Other senior officials publicly downplayed the effects of the S&P announcement. Their arguments claimed that since Russia and Russian companies are already cut off from global capital markets by international sanctions, the downgrade is of little importance. 

“This was an expected event and it was taken into account in many developments,” said Russian Central Bank First Deputy Chief Kseniya Yudayeva. “As for the access of companies to markets, this decision will hardly have any strong impact because many companies were already barred from these markets.” 

Related: Putin Accuses NATO of Making Ukraine a Political Puppet

However, writing in the Financial Times on Tuesday, Russian economist Sergei Guriew, a former rector of the New Economic School in Moscow, pointed out that this isn’t the whole story. 

“It is true that the Russian government and companies are indeed cut off from the financial markets, but losing the investment grade increases the cost of servicing existing debt as well,” he wrote. “Russia’s government, banks and companies have $600bn in external debt.”

Medvedev signed what the government called an “anti-crisis” plan that the government was expected to present to the legislature on Wednesday morning. It reportedly dedicates the equivalent of $2.5 billion to preserving stability in Russia’s economy over the next year.

“The plan … stipulates the preparation of new structural reforms so that we can have a new quality of state governance, a new quality of the budget and so that we can keep our reserves instead of spending them in a year or two,” said Finance Minister Anton Siluanov.

Related: Putin’s Rich Pal Says Russians Will Starve for Vlad

It is unclear how much of an effect a $2.5 billion investment will have on supporting what was, until recently, an economy with a GDP well in excess of $2 trillion. But Putin was confident in the public remarks, promising at minimum that the plan would preserve “social stability.”

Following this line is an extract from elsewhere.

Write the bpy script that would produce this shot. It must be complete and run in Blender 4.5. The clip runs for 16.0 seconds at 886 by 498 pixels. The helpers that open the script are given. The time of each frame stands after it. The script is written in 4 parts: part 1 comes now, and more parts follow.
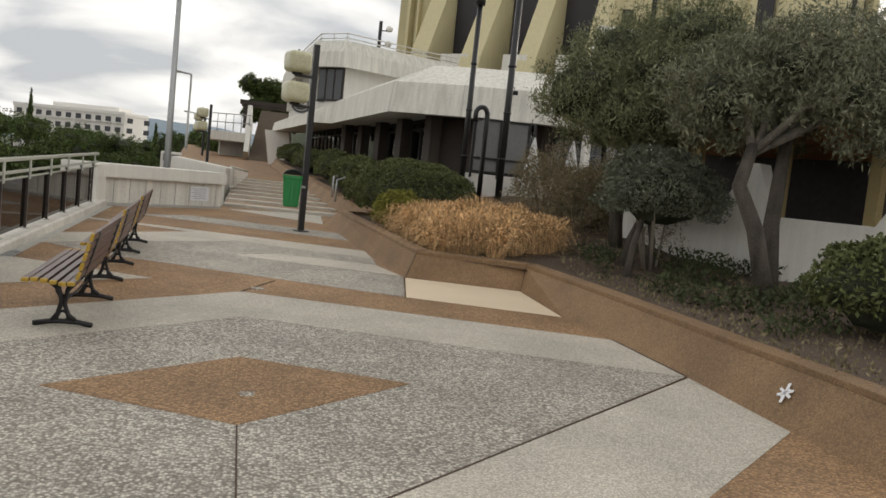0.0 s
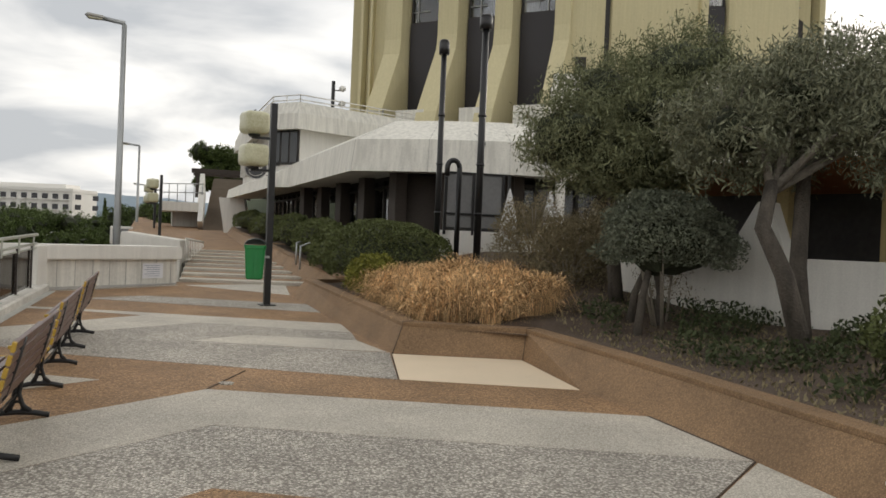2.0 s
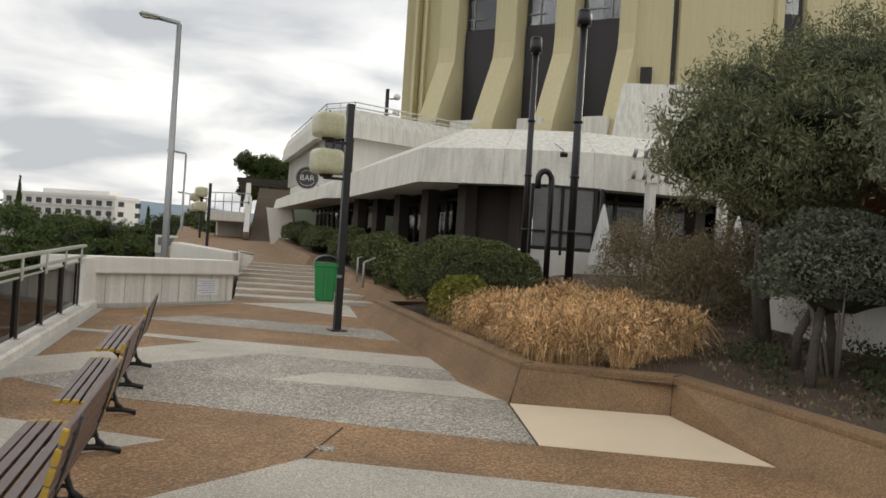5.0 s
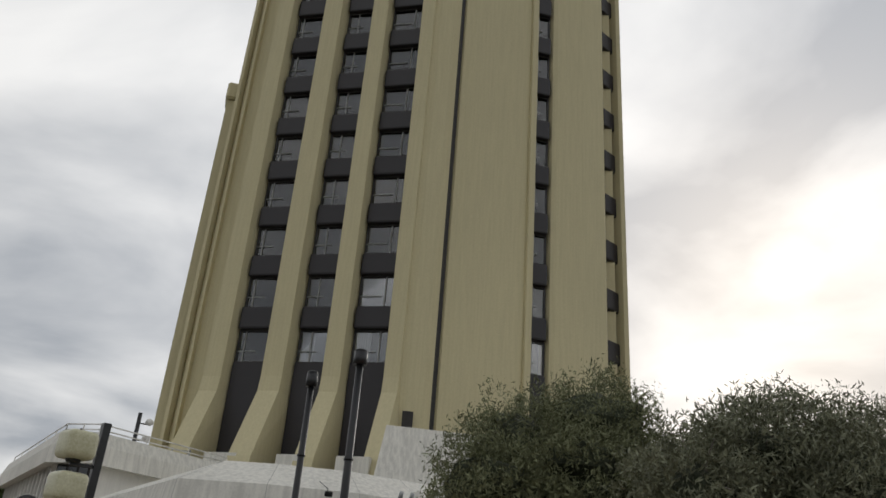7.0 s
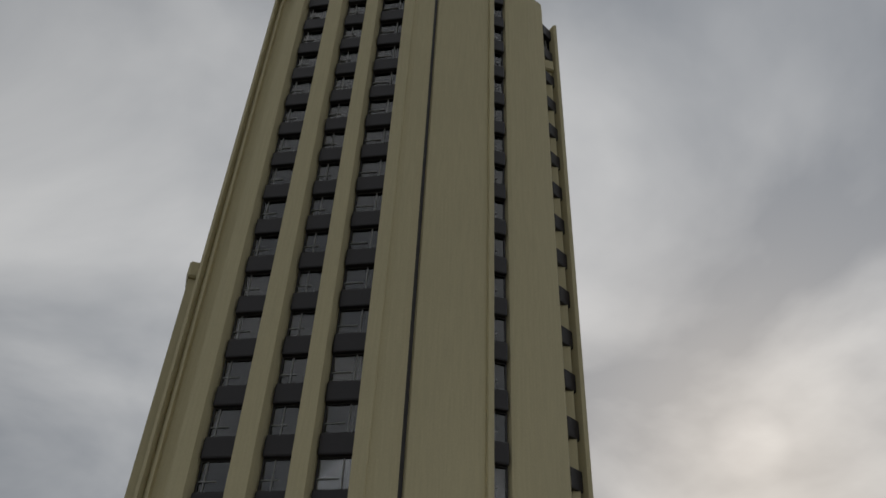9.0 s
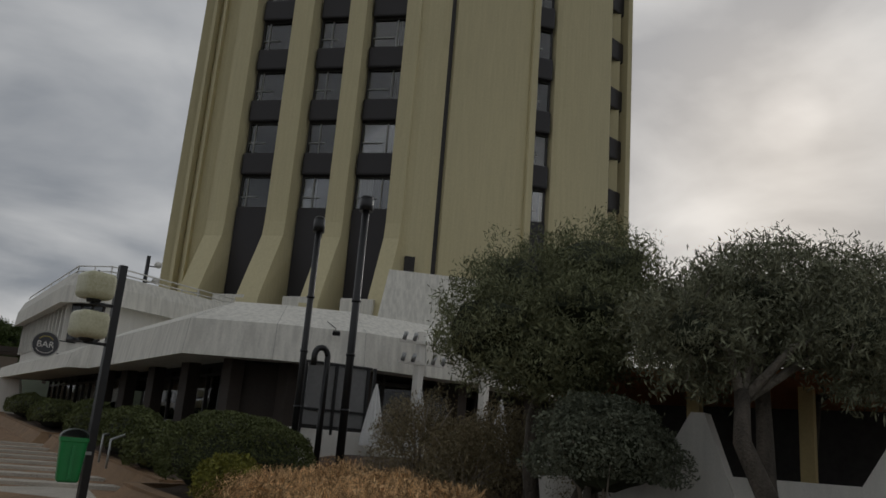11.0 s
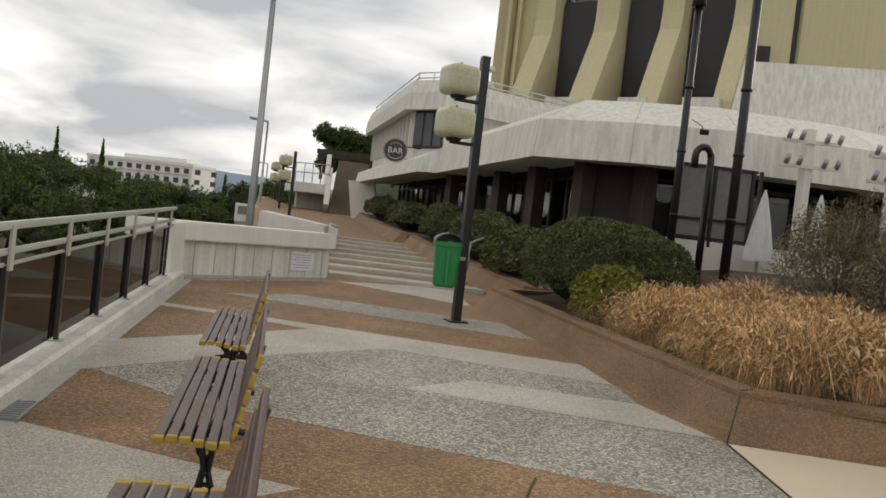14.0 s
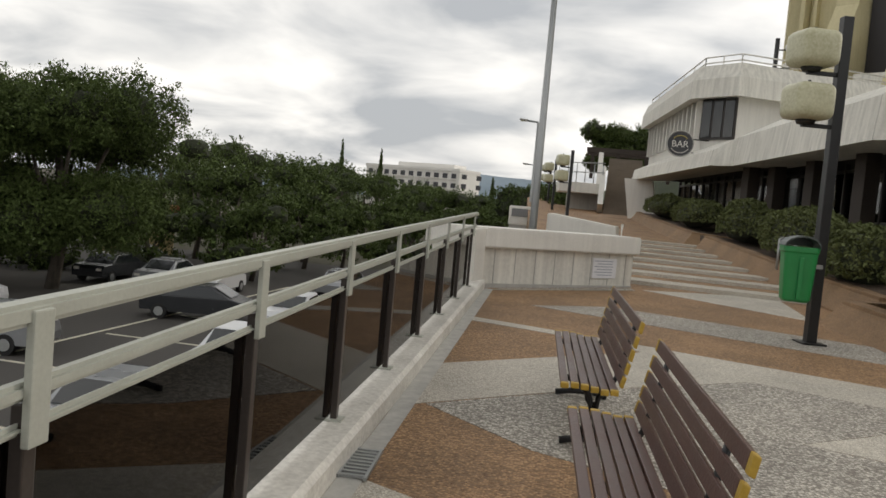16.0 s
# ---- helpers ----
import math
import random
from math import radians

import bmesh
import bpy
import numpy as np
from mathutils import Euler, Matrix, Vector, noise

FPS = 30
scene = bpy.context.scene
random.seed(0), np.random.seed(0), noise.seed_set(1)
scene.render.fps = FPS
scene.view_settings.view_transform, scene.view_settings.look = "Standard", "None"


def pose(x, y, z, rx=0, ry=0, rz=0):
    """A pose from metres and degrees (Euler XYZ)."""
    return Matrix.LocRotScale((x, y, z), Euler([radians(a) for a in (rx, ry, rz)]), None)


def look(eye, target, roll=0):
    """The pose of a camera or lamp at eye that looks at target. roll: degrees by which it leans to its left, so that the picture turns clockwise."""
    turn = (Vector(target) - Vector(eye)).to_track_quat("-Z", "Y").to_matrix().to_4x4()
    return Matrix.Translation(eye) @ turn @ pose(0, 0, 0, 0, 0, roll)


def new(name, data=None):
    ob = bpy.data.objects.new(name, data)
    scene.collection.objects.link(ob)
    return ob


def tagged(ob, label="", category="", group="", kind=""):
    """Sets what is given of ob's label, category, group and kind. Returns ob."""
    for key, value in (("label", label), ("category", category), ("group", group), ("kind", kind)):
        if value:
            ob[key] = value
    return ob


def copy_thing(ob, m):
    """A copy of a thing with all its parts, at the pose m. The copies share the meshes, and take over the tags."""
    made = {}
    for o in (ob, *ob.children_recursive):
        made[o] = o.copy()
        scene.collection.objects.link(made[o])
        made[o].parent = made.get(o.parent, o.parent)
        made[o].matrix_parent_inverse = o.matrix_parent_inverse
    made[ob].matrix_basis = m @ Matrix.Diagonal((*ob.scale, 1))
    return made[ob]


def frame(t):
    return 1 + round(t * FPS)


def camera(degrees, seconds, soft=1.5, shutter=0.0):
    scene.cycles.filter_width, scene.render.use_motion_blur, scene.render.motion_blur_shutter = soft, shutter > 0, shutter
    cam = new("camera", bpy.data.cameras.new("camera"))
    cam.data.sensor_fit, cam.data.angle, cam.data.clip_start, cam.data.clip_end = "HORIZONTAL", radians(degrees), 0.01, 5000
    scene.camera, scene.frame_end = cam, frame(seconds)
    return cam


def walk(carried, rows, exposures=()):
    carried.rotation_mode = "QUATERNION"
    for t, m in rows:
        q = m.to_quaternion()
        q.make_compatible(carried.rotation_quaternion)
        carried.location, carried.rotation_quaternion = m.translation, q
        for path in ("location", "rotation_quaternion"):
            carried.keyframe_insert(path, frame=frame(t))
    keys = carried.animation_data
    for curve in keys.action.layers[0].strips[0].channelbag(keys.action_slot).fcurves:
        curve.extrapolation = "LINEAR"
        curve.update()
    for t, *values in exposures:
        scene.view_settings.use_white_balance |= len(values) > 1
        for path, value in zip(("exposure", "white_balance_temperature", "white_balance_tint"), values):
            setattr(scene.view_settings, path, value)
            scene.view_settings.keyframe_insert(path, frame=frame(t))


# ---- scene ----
cam = camera(58.2, 16.0, soft=1.6)
PATH = [
    (0, (-0.635, -4.387, 1.597), (-0.21, -2.44, 1.43), 6.0),
    (0.5, (-0.68, -4.103, 1.6), (-0.221, -2.161, 1.461), 5.6),
    (1, (-0.643, -3.681, 1.585), (-0.239, -1.727, 1.44), 4.3),
    (1.5, (-0.65, -3.358, 1.596), (-0.233, -1.404, 1.493), 3.1),
    (2, (-0.745, -3.026, 1.644), (-0.229, -1.094, 1.623), 2.4),
    (2.5, (-0.86, -2.712, 1.61), (-0.413, -0.763, 1.545), 2.4),
    (3, (-0.986, -2.325, 1.585), (-0.601, -0.363, 1.537), 1.6),
    (5.3, (-1.302, -0.681, 1.726), (-0.842, 1.265, 1.761), 4.4),
    (5.5, (-1.202, -0.56, 1.731), (-0.636, 1.351, 1.901), 3.4),
    (6, (-1.251, -0.547, 1.668), (-0.519, 1.269, 2.078), 4.4),
    (6.5, (-1.334, -0.683, 1.637), (-0.519, 1.023, 2.291), 3.3),
    (7, (-1.535, -0.767, 1.627), (-0.688, 0.829, 2.484), 4.5),
    (7.5, (-1.315, -0.795, 1.452), (-0.515, 0.708, 2.501), 4.0),
    (8, (-1.339, -0.833, 1.41), (-0.56, 0.584, 2.586), 3.5),
    (8.2, (-1.376, -0.861, 1.529), (-0.587, 0.493, 2.772), 2.7),
    (10.3, (-1.881, -1.33, 1.54), (-1.05, 0.134, 2.62), 4.5),
    (10.5, (-1.876, -1.276, 1.595), (-1.007, 0.28, 2.502), 5.4),
    (11, (-1.689, -0.824, 1.584), (-0.753, 0.872, 2.083), 4.6),
    (11.5, (-1.632, -0.675, 1.676), (-0.694, 1.081, 1.865), 5.4),
    (12, (-1.519, -0.2, 1.605), (-0.698, 1.622, 1.541), 5.5),
    (12.5, (-1.498, 0.245, 1.557), (-0.93, 2.156, 1.402), 5.2),
    (13, (-1.666, 0.694, 1.493), (-1.204, 2.634, 1.336), 6.2),
    (13.5, (-1.766, 1.045, 1.466), (-1.286, 2.982, 1.341), 7.3),
    (14, (-1.982, 1.365, 1.595), (-1.707, 3.345, 1.543), 6.5),
    (14.5, (-2.27, 1.853, 1.539), (-2.203, 3.851, 1.493), 6.0),
    (15, (-2.484, 2.292, 1.493), (-2.703, 4.277, 1.393), 5.3),
    (15.5, (-2.52, 2.427, 1.561), (-2.98, 4.37, 1.457), 4.9),
    (16, (-2.778, 2.718, 1.56), (-3.145, 4.681, 1.442), 5.1),
]
walk(cam, [(t, look(eye, target, roll)) for t, eye, target, roll in PATH],
     exposures=[(0, 0.74, 6900, 10), (5.5, 0.74, 6800, 10), (6.2, 0.78, 6750, 10), (7, 0.1, 6500, 10), (8, -0.45, 6400, 10), (10.3, -0.85, 6400, 10), (10.6, -0.85, 6400, 10), (11.0, -0.62, 6400, 10), (11.6, 0.3, 6700, 10), (12.2, 0.84, 6950, 10), (13, 0.74, 6950, 10), (14.5, 0.5, 6850, 10), (15.4, 0.42, 6850, 10), (16, 0.56, 6850, 10)])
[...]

“It [social stability] can only be achieved if acceptable parameters are preserved in the economy – first of all, it is linked with the budget, inflation, foreign debt, reserves, and so on,” the Russian president said, according to TASS. “This is all we have been rightly proud of in the recent years and it is called macroeconomic stability.” 

For the record – the macroeconomic stability ship sailed a while ago. Russia’s economy is in recession. Interest rates of 17 percent plus billions of dollars in government spending have been unable to prevent a 50 percent drop in the value of the ruble. Inflation has hit double digits – and even before the S&P downgrade, nobody wanted to buy Russia’s bonds.

On top of all this, the European Union may end up putting a new round of sanctions on the Russian economy in response to an additional flare-up of violence in Ukraine that’s attributed to Russia.